Since 1990, the Department of Justice has been required by federal law to collect data on “crimes that manifest evidence of prejudice based on race, religion, sexual orientation, or ethnicity.” Congress has subsequently passed legislation to expand the scope of data collection to include crimes motivated by disability, gender and gender identity. Since 1992, the FBI Uniform Crime Reporting Program has published data on hate crimes in an annual report. In most states, law enforcement agencies submit data to the FBI through a centralized repository, typically operating within the department of state police. While no federal requirement exists, agencies in many states are required under law to report hate crimes and collect hate crime data.
But those states don’t always actually report crimes obviously motivated by hate as hate crimes as they should, which means the statistics are flawed. Virginia is required by a state law to collect and report hate crime data, despite the Charlottesville omission. Oklahoma has a similar law, with law enforcement agencies required to report hate crimes to the State Bureau of Investigation. Yet according to the 2016 edition of the federal hate crime report, agencies in Oklahoma reported 33 hate crime incidents for that year. That total does not include the murder of Khalid Jabara, a 37-year-old Arab American man from Tulsa. Jabara’s next-door neighbor shot him to death on the Jabaras’ front porch that August. The shooting was without doubt a hate crime — it was one of the nation’s most publicized cases of bias-motivated violence in 2016. And yet it was never recorded in federal hate crime statistics. (Jabara’s killer was just found dead in prison seven months into his life sentence.)
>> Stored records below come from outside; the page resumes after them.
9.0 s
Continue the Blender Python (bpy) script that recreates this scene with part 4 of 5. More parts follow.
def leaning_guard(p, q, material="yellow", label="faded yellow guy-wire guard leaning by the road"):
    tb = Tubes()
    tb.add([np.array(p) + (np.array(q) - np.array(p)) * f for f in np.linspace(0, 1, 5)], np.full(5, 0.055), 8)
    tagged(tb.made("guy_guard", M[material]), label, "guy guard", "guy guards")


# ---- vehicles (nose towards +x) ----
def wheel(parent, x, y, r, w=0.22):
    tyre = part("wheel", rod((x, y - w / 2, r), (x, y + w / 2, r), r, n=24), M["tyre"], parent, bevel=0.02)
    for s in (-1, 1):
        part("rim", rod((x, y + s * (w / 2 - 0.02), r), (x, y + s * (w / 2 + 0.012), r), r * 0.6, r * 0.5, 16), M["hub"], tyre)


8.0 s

One reason some hate crimes aren’t reported is because of strained relationships between residents and law enforcement authorities. But there are other factors, too. In most states, agencies are not required to report hate crimes or collect hate crime data, and few states require specific instruction relating to hate crime and cultural awareness for police certification. Disparate state and federal definitions of hate crime potentially confuse responding officers as to what sort of incidents should be reported. In total, just 14 states provide hate crime protections that are consistent with those under federal law. And even beyond that, sometimes all it takes for a hate crime to escape official statistics is a simple tabulation mistake.
[White supremacists didn’t just arrive in Charlottesville. They’ve always been there.]
These factors contribute to a massive undercount in federal hate crime statistics, one that is acknowledged by all stakeholders, including the very agencies reporting. According to the Justice Department’s National Crime Victimization Survey (NCVS), approximately 250,000 hate crime victimizations occur in the United States each year, compared to just over 6,000 hate crime incidents reported in the 2016 edition of the hate crime report. The NCVS does not incorporate intimidation, vandalism and other kinds of property crime, either, which account for most of the incidents in the 2016 FBI report. Accounting for the difference between 250,000 and 6,000 and adjusting for the discrepancy in what is not incorporated into the NCVS, the result is staggering: Of the hate crimes that likely occur each year in our country, only about 1 percent are reported in official federal statistics.
So the unthinkable prospect of the high-profile deaths of Jabara and Heyer being excluded from official hate crime statistics suddenly becomes quite easy to explain. Our hate crime reporting system is broken, and the lack of accurate data limits the potential for an informed, concerted effort to prevent hate crime in communities across the country.
Fortunately, concrete solutions do exist. States should pass criminal statutes with inclusive hate crime protections, enact requirements for reporting and data collection and authorize mandatory basic and in-service police training on hate crime and cultural awareness. At the local level, law enforcement agencies must demonstrate a commitment to reporting hate crimes and collecting hate crime data.
[Attacks like Portland’s will keep happening unless we all fight white supremacy]
On the federal level, the transition to the National Incident-Based Reporting System (NIBRS) by 2021 will help. As it stands, most law enforcement agencies transmit hate crime data using an antiquated format that dates to the 1930s. For many police departments, the transition to NIBRS will require additional funding and training. Congress can provide this assistance through legislation, like the NO HATE Act, that incentivizes hate crime reporting. Altogether, these measures will promote not only better data, but greater transparency and accountability on the part of law enforcement as well, thereby facilitating one aspect of criminal justice reform.
Legislation was also a remedy in 2009 when the Matthew Shepard and James Byrd, Jr. Hate Crime Prevention Act passed. The law, which bears the name of two people taken from their families and friends by unspeakable violence, had a significant impact on our nations’ ability to respond to hate-motivated violence, including providing more inclusive protections and expanding the federal government’s ability to investigate and prosecute hate crime. What we need now is for advocates and policymakers to come together to draft and pass new legislation to address our system of hate crime reporting. We can call it the Khalid Jabara and Heather Heyer Hate Crime Reporting Act.